In her very first address to all Ministers of Health, partners and stakeholders at the World Health Assembly in 2006, the new Director-General elect Dr Margaret Chan made it clear that polio eradication would be one of her main priorities. Indeed, under her leadership, the effort would become WHO’s number 1 operational priority.
Polio has been reduced globally with only six cases reported from two countries as of June 2017, down from nearly 2000 cases in 17 countries in 2006 when she became Director General. But as Dr Chan herself says, these are still six cases too many.
Every year, more than 450 million children are vaccinated around the world and protected for life against this disease. India, once thought of as the most technically-challenging place from where to eradicate polio, became polio-free, along with the rest of the South-East Asia Region. One strain of wild poliovirus (type 2) has been globally certified as eradicated.
Dr Chan’s leadership has seen a revolution take place in the effort to eradicate polio, resulting in major impact:
- A brand-new vaccine, bivalent oral polio vaccine, was developed as a more powerful tool to stop the virus
- New strategic oversight and accountability mechanisms were put in place, as overseen by a specifically-established global Independent Monitoring Board.
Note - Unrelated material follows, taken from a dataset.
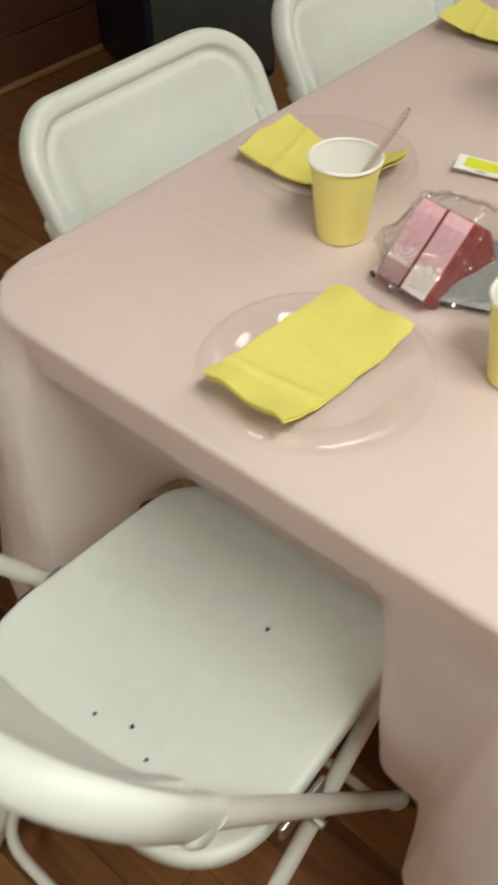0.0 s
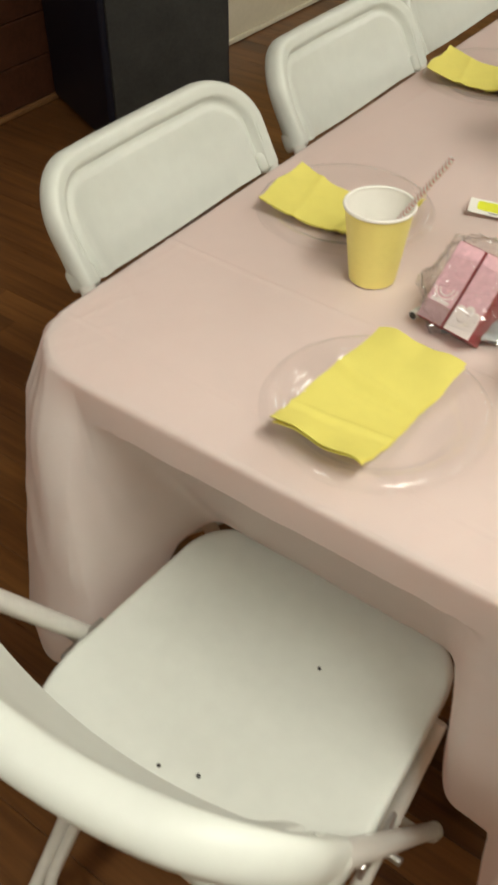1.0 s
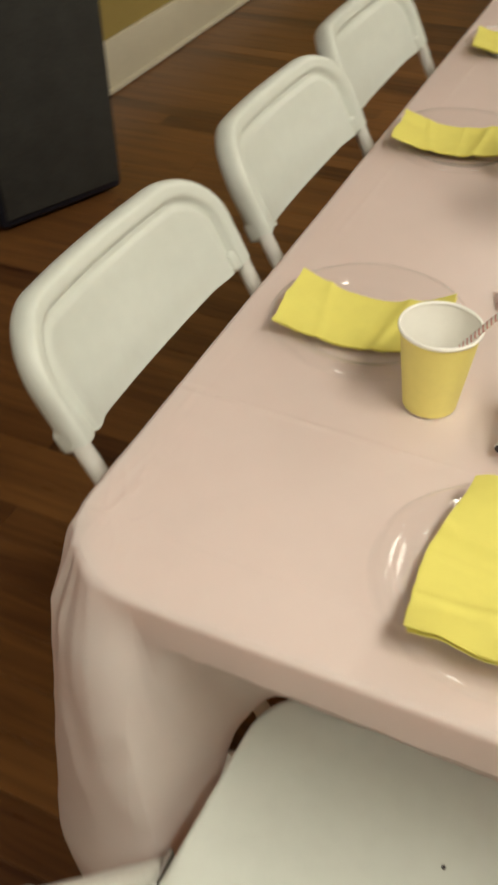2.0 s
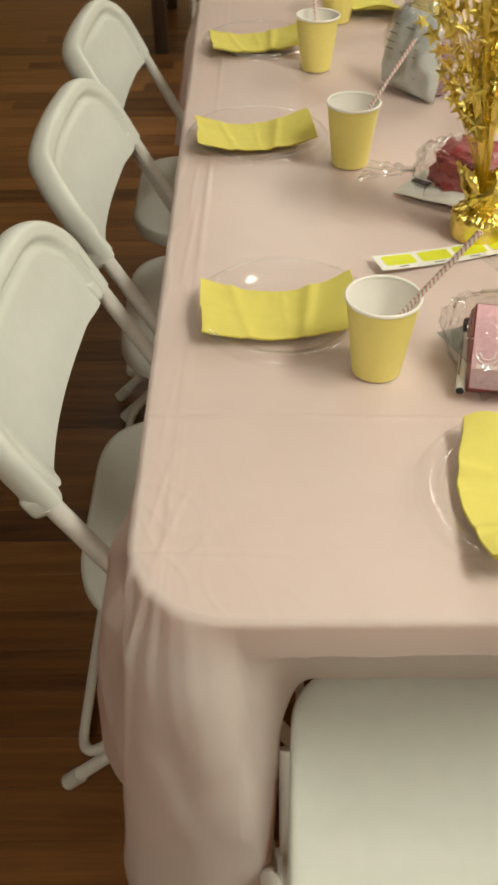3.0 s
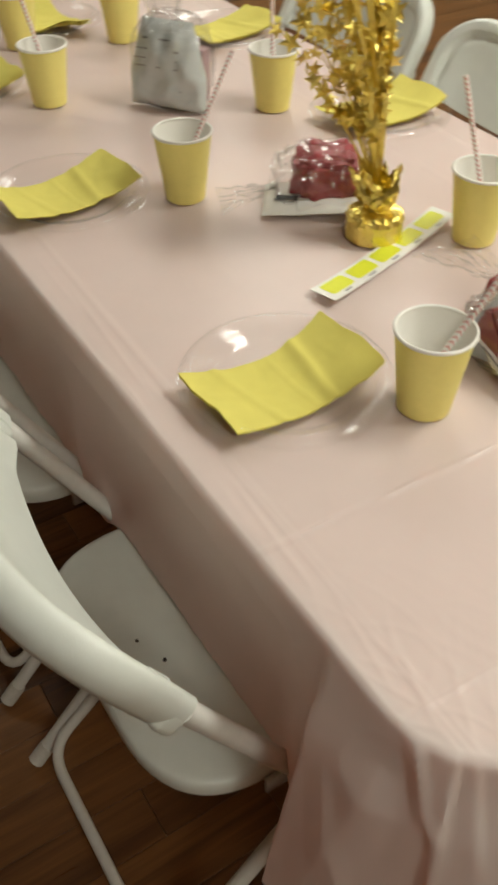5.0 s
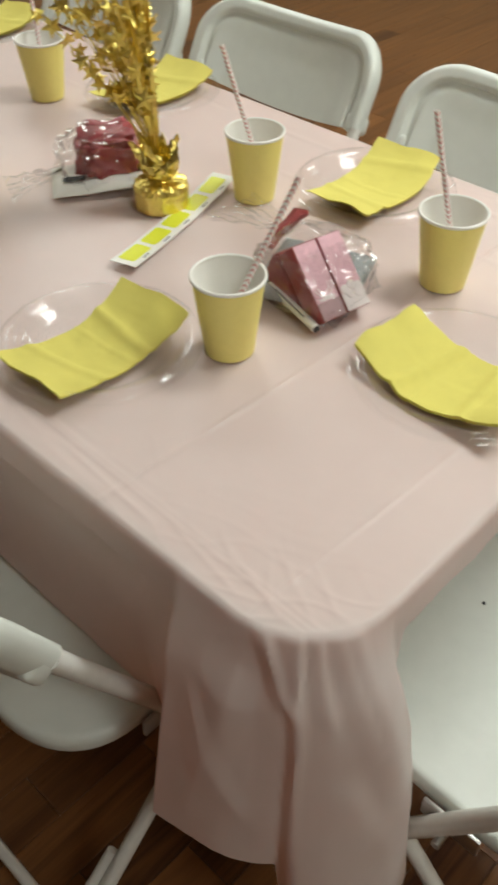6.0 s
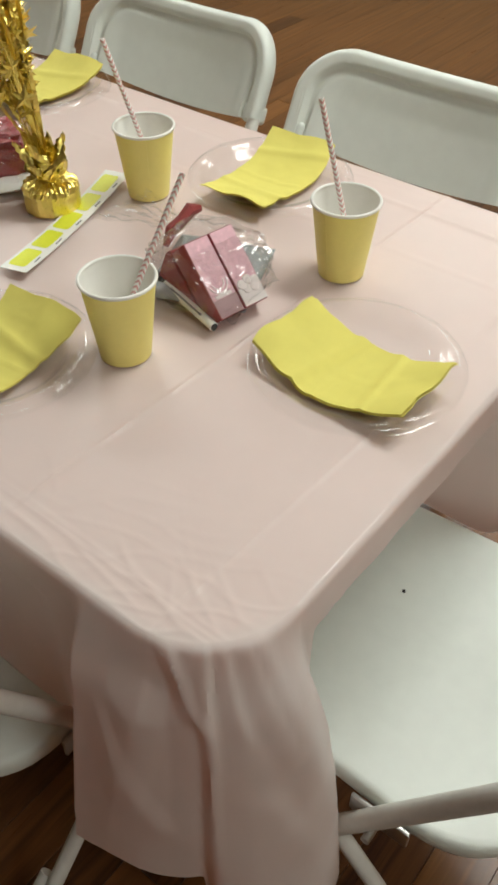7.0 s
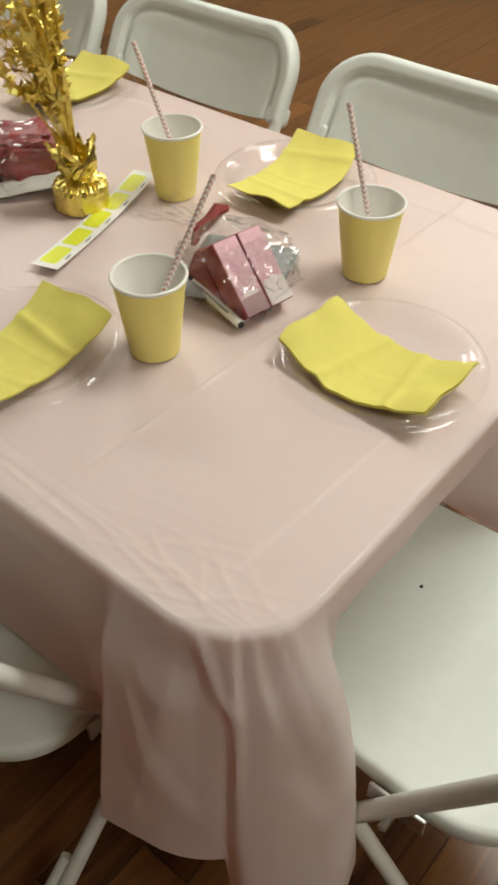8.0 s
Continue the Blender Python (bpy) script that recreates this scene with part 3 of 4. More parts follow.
def make_chair(m):
    chair = thing("folding_chair", "white plastic folding chair with white tube legs", "chair", "chairs round the table", m)
    part("seat", seat_mesh(), CHAIR_PLASTIC, chair, "dished white plastic seat")
    back = part("backrest", backrest_mesh(), CHAIR_PLASTIC, chair, "curved white plastic backrest")
    for s in (-1, 1):
        x = s * 0.2125
        foot = on_tube(-0.712 / math.cos(LEAN) + 0.004)
        top = on_tube(-0.058)
        leg = part("front_leg", sweep(rounded_path([(x, foot.y, foot.z + 0.008), (x, top.y, top.z)], 0.01), 0.0115, 14), TUBE_PAINT, chair)
        cap = sweep([foot + Vector((x, 0.003, 0.000)), foot + Vector((x, 0, 0)) + UPWAY * 0.035], 0.0138, 14)
        part("rubber_foot", cap, RUBBER, leg)
        xr = s * 0.190
        rear = part("rear_leg", sweep([(xr, 0.315, 0.405), (xr, -0.048, 0.012)], 0.0105, 14), TUBE_PAINT, chair)
        way = Vector((0, 0.363, 0.393)).normalized()
        part("rubber_foot", sweep([Vector((xr, -0.052, 0.006)), Vector((xr, -0.052, 0.006)) + way * 0.035], 0.0130, 14), RUBBER, rear)
        hinge = on_tube(-0.325)
        part("bracket", box(0.006, 0.07, 0.028, pose(s * 0.2025, hinge.y + 0.0, SEAT_Z - 0.028), 0.002), STEEL, chair, "steel pivot bracket")
        part("pivot_bolt", sweep([(s * 0.198, hinge.y, SEAT_Z - 0.03), (s * 0.230, hinge.y, SEAT_Z - 0.03)], 0.005, 10), STEEL, chair)
        # rivet plate on the end of the backrest
        # the thick end that holds the tube
        lug = on_shell(-0.051) + SHELL_FRONT * -0.0080
        part("lug", box(0.0355, 0.0345, 0.034, Matrix.Translation((s * 0.2045, lug.y, lug.z)) @ Matrix.Rotation(SHELL_LEAN, 4, "X"), 0.009, 4), CHAIR_PLASTIC, back)
        # an oblong collar round the rivet
        p = on_shell(0.0) + SHELL_FRONT * 0.0128
        oblong = [Vector((s * 0.2065 + 0.0048 * math.cos(a), p.y, p.z)) + SHELL_UP * (0.0048 * math.sin(a) + (0.006 if math.sin(a) >= 0 else -0.017)) for a in [math.pi * (k + 0.5) / 8 for k in range(17)]]
        plate = part("rivet_plate", sweep(oblong, 0.0011, 6), CHAIR_PLASTIC, back)
        q = p - SHELL_FRONT * 0.0006
        part("rivet", sweep([Vector((s * 0.2065, q.y, q.z)), Vector((s * 0.2065, q.y, q.z)) + SHELL_FRONT * 0.0012], 0.0026, 10), STEEL, plate)
    wr = Vector((0, 0.363, 0.393)).normalized()
    a = Vector((0, -0.052, 0.006)) + wr * 0.17
    b = Vector((0, -0.030, 0.045))
    part("rear_brace", sweep(rounded_path([(-0.172, a.y, a.z), (-0.172, b.y, b.z), (0.172, b.y, b.z), (0.172, a.y, a.z)], 0.05), 0.0085, 12), TUBE_PAINT, chair)
    f = on_tube(-0.66)
    part("front_brace", sweep([(-0.21, f.y, f.z), (0.21, f.y, f.z)], 0.007, 10), TUBE_PAINT, chair)
    for x, y in ((0.051, 0.281), (0.0185, 0.098), (-0.022, 0.082), (0.056, 0.082)):
        rho = 0.3 if y > 0.2 else 0.6
        z = SEAT_Z + 0.0012 - 0.010 * (1 - rho ** 2) + 0.006 * smooth_step(0.10, 0.0, y)
        part("screw", lathe([(0, 0.0012), (0.0020, 0.001), (0.0026, -0.002), (0, -0.002)], 12), DARK, chair, "tiny dark screw head").location = (x, y, z)
    slot = on_shell(-0.046 + 0.146 - 0.018) + SHELL_FRONT * (-0.044 + 0.0165)
    part("slot", box(0.030, 0.004, 0.010, Matrix.Translation((0.0, slot.y, slot.z)) @ Matrix.Rotation(SHELL_LEAN, 4, "X"), 0.0015), CHAIR_PLASTIC, back, "small raised moulding mark")
    return chair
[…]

- The global effort was declared a Public Health Emergency of International Concern under the International Health Regulations.
- A globally-agreed strategic roadmap was put in place to not only eradicate polio but secure its lasting success.
All this, Dr Chan achieved in close coordination with the heads of agencies of the other spearheading partners in the Global Polio Eradication Initiative, namely Rotary International, the US Centers for Disease Control and Prevention (CDC), UNICEF and the Bill & Melinda Gates Foundation, and most importantly of all in close collaboration with all Member States.
“On behalf of the GPEI, and most importantly on behalf of the millions of children who can walk as a result of her efforts, we would like to thank her for her passion, leadership, engagement, enthusiasm and inspiration. Over the last ten years, she has led this effort and the world to the threshold of being polio-free,” said Michel Zaffran, Director of the Polio Eradication Department at WHO, speaking on behalf of the Global Polio Eradication Initiative.
Dr Tedros Adhanom Ghebreyesus, the new WHO Director-General elect who takes over from Dr Chan on 1 July, has vowed to follow in Dr Clan’s footsteps and strive to lead this effort over the threshold. Travelling to Atlanta, USA, earlier this month to address more than 30,000 Rotarians gathered at the annual Rotary Convention, Dr Tedros said: “The end of polio is now in sight. This is the most critical moment of covering the last mile. We must keep our eyes firmly on the final goal.”